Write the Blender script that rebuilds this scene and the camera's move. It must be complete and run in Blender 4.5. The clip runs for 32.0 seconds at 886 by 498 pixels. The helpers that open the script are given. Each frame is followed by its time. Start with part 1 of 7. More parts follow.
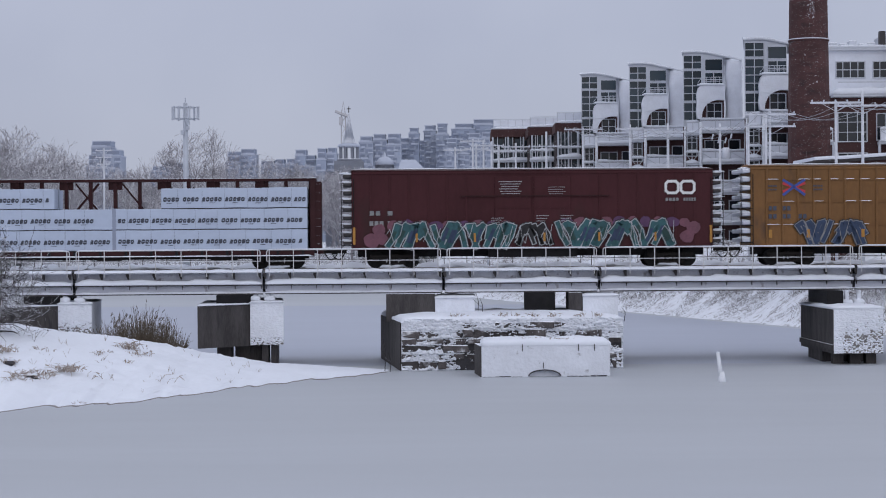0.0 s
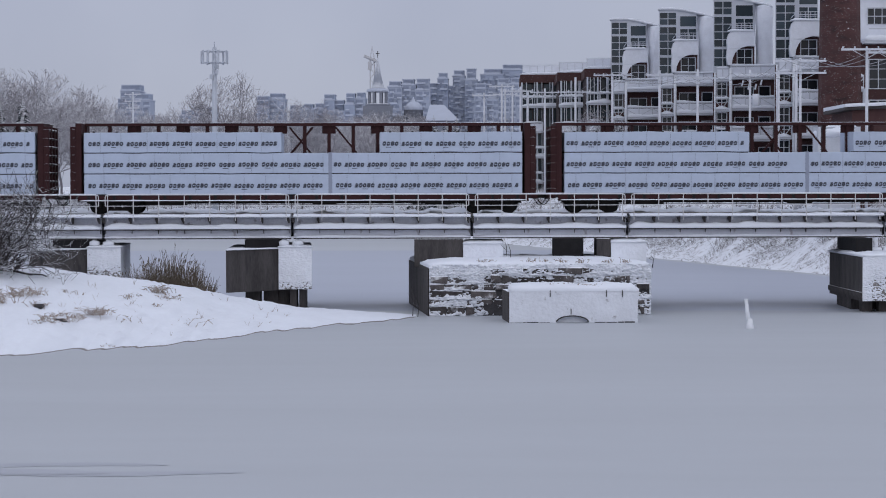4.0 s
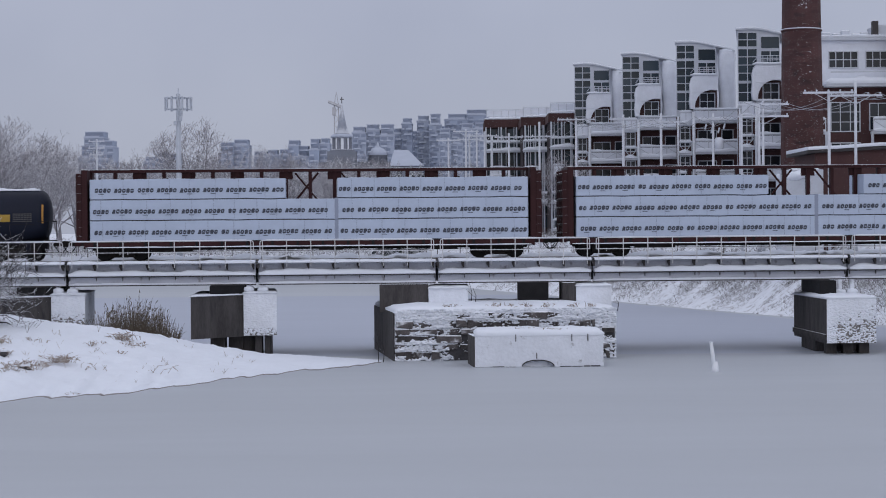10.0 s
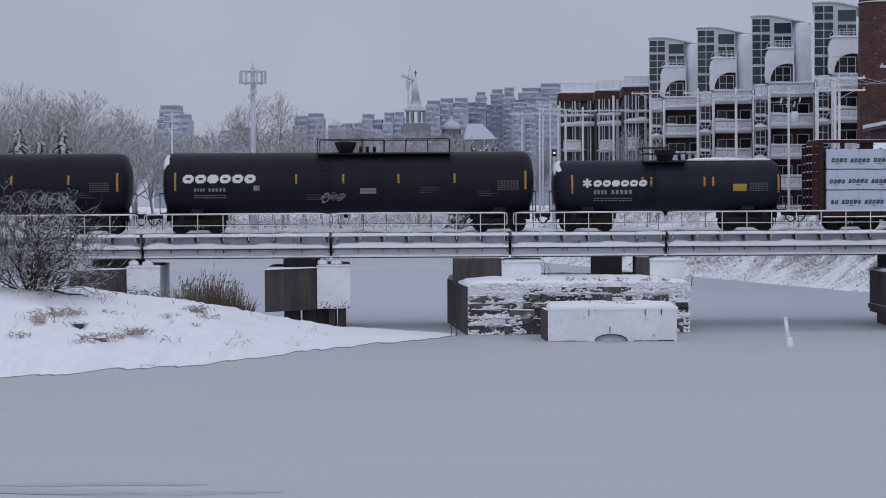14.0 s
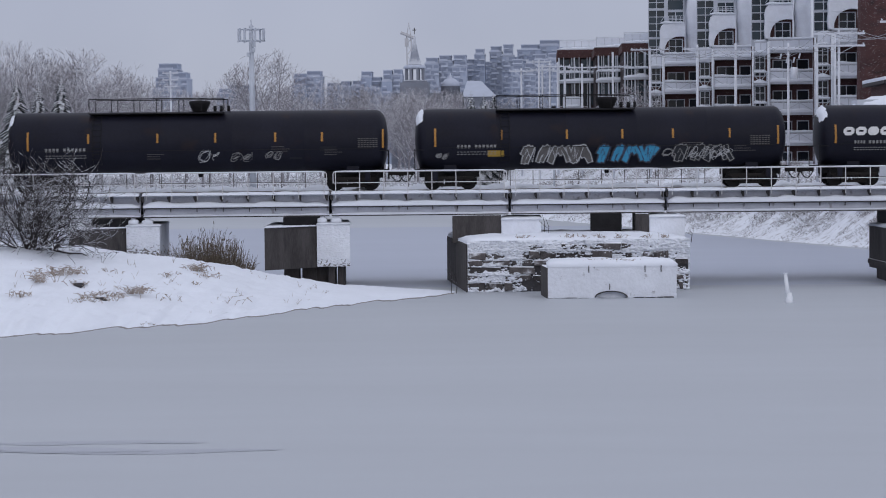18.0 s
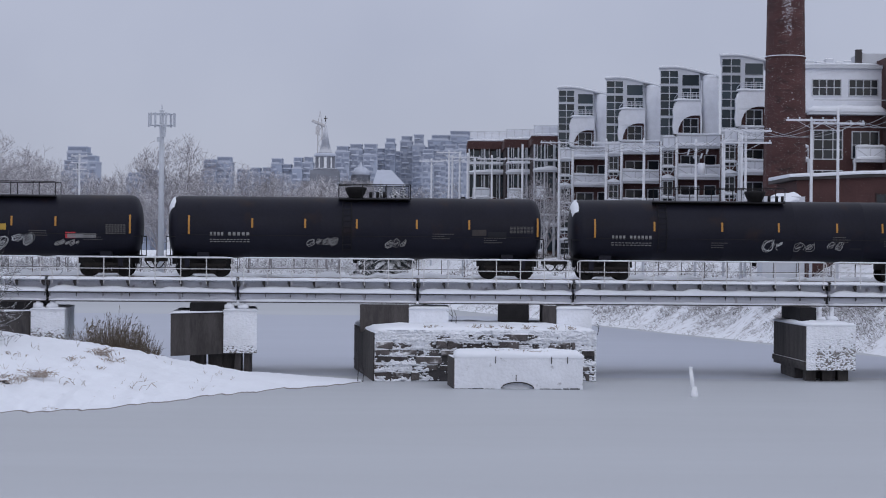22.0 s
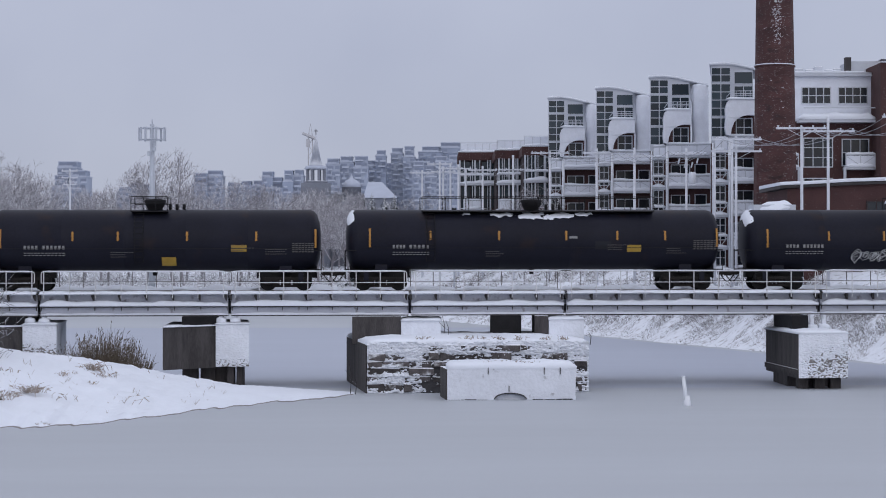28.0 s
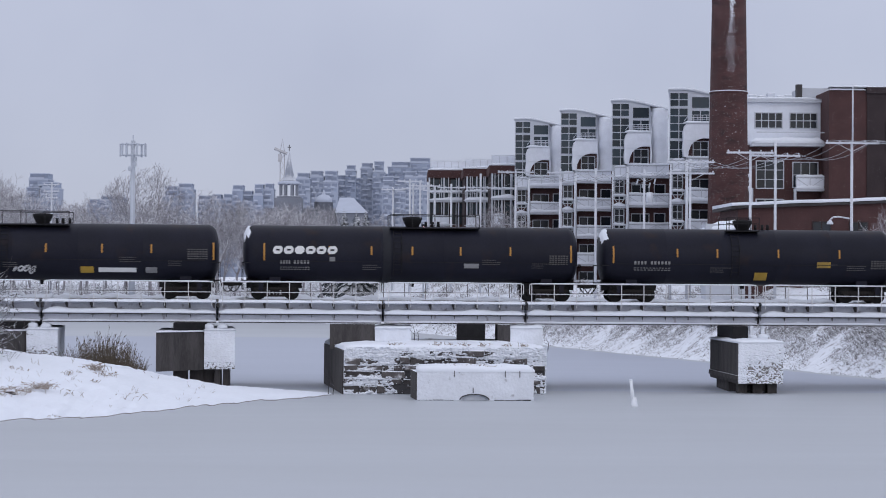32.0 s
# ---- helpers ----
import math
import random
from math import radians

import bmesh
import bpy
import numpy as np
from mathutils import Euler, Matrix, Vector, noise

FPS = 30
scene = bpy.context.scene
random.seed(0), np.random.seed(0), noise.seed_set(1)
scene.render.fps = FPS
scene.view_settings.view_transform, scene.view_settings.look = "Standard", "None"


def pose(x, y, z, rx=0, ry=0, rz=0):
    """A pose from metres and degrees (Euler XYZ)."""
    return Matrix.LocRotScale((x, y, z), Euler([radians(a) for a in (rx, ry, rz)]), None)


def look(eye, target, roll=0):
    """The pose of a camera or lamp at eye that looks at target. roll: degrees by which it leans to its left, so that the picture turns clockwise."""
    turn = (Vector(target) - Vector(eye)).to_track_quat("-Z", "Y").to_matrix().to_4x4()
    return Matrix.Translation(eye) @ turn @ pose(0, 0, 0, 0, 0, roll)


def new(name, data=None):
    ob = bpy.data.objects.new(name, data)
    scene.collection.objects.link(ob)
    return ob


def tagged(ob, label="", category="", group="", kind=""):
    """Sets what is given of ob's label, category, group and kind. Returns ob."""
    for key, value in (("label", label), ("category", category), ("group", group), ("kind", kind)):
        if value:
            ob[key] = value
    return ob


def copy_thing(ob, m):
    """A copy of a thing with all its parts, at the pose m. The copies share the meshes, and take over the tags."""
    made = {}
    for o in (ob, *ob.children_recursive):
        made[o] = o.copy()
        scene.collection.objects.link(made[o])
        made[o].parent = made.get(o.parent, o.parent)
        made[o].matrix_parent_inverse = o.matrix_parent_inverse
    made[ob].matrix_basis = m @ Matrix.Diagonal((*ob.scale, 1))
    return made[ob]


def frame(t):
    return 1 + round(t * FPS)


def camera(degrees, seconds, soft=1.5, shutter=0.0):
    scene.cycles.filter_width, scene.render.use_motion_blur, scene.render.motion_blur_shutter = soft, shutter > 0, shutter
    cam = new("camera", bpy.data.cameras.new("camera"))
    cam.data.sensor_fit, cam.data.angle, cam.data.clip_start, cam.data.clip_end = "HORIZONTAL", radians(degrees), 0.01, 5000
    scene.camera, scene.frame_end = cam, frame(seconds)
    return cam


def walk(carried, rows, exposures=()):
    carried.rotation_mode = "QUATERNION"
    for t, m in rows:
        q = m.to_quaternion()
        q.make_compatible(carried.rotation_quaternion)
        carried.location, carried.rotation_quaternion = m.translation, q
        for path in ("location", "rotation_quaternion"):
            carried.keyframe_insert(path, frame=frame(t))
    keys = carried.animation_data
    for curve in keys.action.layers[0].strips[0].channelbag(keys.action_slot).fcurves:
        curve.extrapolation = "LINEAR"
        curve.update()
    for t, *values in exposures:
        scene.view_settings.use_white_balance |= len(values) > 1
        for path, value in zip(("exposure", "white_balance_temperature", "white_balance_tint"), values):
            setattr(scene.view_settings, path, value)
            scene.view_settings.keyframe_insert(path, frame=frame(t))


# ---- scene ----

# ---- camera ----
cam = camera(24.572, 32.0, soft=1.0, shutter=0.15)
walk(cam, [
    (0, pose(0, 0, 6, 89.753, 0.409, 0.637)),
    (0.5, pose(0, 0, 6, 88.997, 0.462, 0.504)),
    (1, pose(0, 0, 6, 88.634, 0.639, 0.602)),
    (1.5, pose(0, 0, 6, 88.587, 0.598, 0.795)),
    (2, pose(0, 0, 6, 88.835, 0.657, 1.072)),
    (2.5, pose(0, 0, 6, 89.549, 0.690, 1.348)),
    (3, pose(0, 0, 6, 90.246, 0.206, 1.406)),
    (3.5, pose(0, 0, 6, 90.727, 0.229, 1.279)),
    (4, pose(0, 0, 6, 88.220, 0.130, 1.437)),
    (4.5, pose(0, 0, 6, 89.163, 0.024, 1.993)),
    (6.5, pose(0, 0, 6, 88.930, 0.254, 1.508)),
    (7, pose(0, 0, 6, 89.952, -0.076, 1.093)),
    (7.5, pose(0, 0, 6, 88.936, 0.175, 0.828)),
    (8, pose(0, 0, 6, 88.877, 0.417, 0.682)),
    (8.5, pose(0, 0, 6, 88.829, 0.344, 0.162)),
    (9, pose(0, 0, 6, 89.298, 0.531, -0.001)),
    (9.5, pose(0, 0, 6, 89.279, 0.330, 0.253)),
    (10, pose(0, 0, 6, 89.480, 0.485, 0.447)),
    (10.5, pose(0, 0, 6, 89.008, 0.215, 0.724)),
    (11, pose(0, 0, 6, 89.207, 0.044, 1.309)),
    (11.5, pose(0, 0, 6, 89.369, -0.287, 0.949)),
    (12, pose(0, 0, 6, 89.575, -0.295, 0.659)),
    (12.5, pose(0, 0, 6, 89.312, 0.020, 2.005)),
    (13, pose(0, 0, 6, 89.658, 0.040, 2.481)),
    (13.5, pose(0, 0, 6, 88.863, 0.381, 2.537)),
    (15.5, pose(0, 0, 6, 88.616, 0.048, 2.386)),
    (16, pose(0, 0, 6, 88.009, 0.419, 2.760)),
    (16.5, pose(0, 0, 6, 88.580, 0.505, 3.495)),
    (17, pose(0, 0, 6, 89.985, 0.240, 2.765)),
    (17.5, pose(0, 0, 6, 88.588, 0.520, 1.730)),
    (18, pose(0, 0, 6, 87.560, 0.579, 2.496)),
    (18.5, pose(0, 0, 6, 88.361, 1.159, 2.655)),
    (19, pose(0, 0, 6, 87.169, 1.239, 3.137)),
    (19.5, pose(0, 0, 6, 86.894, 1.122, 3.944)),
    (20, pose(0, 0, 6, 89.247, 0.326, 3.388)),
    (20.5, pose(0, 0, 6, 89.117, 0.038, 2.734)),
    (21, pose(0, 0, 6, 88.694, -0.234, 2.358)),
    (21.5, pose(0, 0, 6, 89.934, -0.541, 1.793)),
    (22, pose(0, 0, 6, 90.066, -0.485, -0.072)),
    (22.5, pose(0, 0, 6, 90.027, -0.403, -1.192)),
    (23, pose(0, 0, 6, 89.306, -0.259, -0.672)),
    (23.5, pose(0, 0, 6, 89.142, -0.175, -0.789)),
    (24, pose(0, 0, 6, 89.180, -0.254, -0.742)),
    (24.5, pose(0, 0, 6, 89.125, -0.221, -0.248)),
    (25, pose(0, 0, 6, 89.167, -0.234, 0.311)),
    (25.5, pose(0, 0, 6, 89.274, -0.262, 0.470)),
    (27.5, pose(0, 0, 6, 90.555, -0.007, -0.307)),
    (28, pose(0, 0, 6, 90.390, 0.074, -0.309)),
    (28.5, pose(0, 0, 6, 90.346, -0.108, 0.519)),
    (29, pose(0, 0, 6, 91.616, 0.060, 1.403)),
    (29.5, pose(0, 0, 6, 91.448, 0.444, 1.747)),
    (30, pose(0, 0, 6, 91.677, -0.117, 2.071)),
    (30.5, pose(0, 0, 6, 90.711, -0.242, 1.325)),
    (31, pose(0, 0, 6, 90.163, -0.229, 0.597)),
    (31.5, pose(0.0399, 2.698, 6.028, 90.594, -0.147, -0.847)),
    (32, pose(-0.184, -8.791, 5.882, 90.812, -0.425, -1.204)),
], exposures=[(0, 0.07), (4, 0.0), (9, -0.06), (13, -0.09), (16, -0.03), (18, 0.0), (19, -0.02), (21, -0.04), (22, 0.05), (25, 0.12), (28, 0.10), (31, 0.08), (32, 0.22)])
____
> [WHAT IS ASKED]: Up to and including the line with "pose from metres", copy the data above from its first line. Skip pictures.

> [FULL ANSWER]:
Write the Blender script that rebuilds this scene and the camera's move. It must be complete and run in Blender 4.5. The clip runs for 32.0 seconds at 886 by 498 pixels. The helpers that open the script are given. Each frame is followed by its time. Start with part 1 of 7. More parts follow.
0.0 s
4.0 s
10.0 s
14.0 s
18.0 s
22.0 s
28.0 s
32.0 s
# ---- helpers ----
import math
import random
from math import radians

import bmesh
import bpy
import numpy as np
from mathutils import Euler, Matrix, Vector, noise

FPS = 30
scene = bpy.context.scene
random.seed(0), np.random.seed(0), noise.seed_set(1)
scene.render.fps = FPS
scene.view_settings.view_transform, scene.view_settings.look = "Standard", "None"


def pose(x, y, z, rx=0, ry=0, rz=0):
    """A pose from metres and degrees (Euler XYZ)."""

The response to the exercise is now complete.